一番らくで近道は、健康をベースに、5年、10年先を見据えたスキンケア

 

 こういったお肌の変化は、健康でそれ程年をとっていなければ数日後にはまた「気のせいだったかも」と思えるくらいの小さな小さなシグナルから始まるのです。

 小さなシグナルを感じても、実際にはその影響が感じられず、体制に影響なしと判断できたとしても、季節の変わり目の変化を見逃さず、新陳代謝を促すケアをすることはとても大切です。たとえば、5年後、10年後のお肌はまるで違う結果を迎えると推測してみてください。

 お肌は日頃から柔らかくほぐされていないと老廃物を吐き出し切ることが困難になります。しかし、古い角質を取ろうと、強く擦ったり、刺激を与えるとかえって硬くなります。無理な刺激を与え続ければお肌を急激に老化させる原因にもなるでしょう。

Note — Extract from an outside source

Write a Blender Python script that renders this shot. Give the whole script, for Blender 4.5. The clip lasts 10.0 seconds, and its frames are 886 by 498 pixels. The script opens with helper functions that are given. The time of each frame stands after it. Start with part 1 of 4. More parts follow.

 そして、美肌を守るためには、もう一つ大切なポイントがあります。それは自然に即した生活習慣を心がけて、健康を保つということです。

 例えば、身体を養う時間帯である22時から2時にきちんと睡眠をとり、お風呂はシャワーだけでなく湯船で身体を温め、お食事の栄養のバランスを整え、胃腸を健やかに保ち、適度な油を摂ることなどです。

 本当にきれいなヒトとは健康なヒト、内側から輝くようなオーラを感じさせるものです。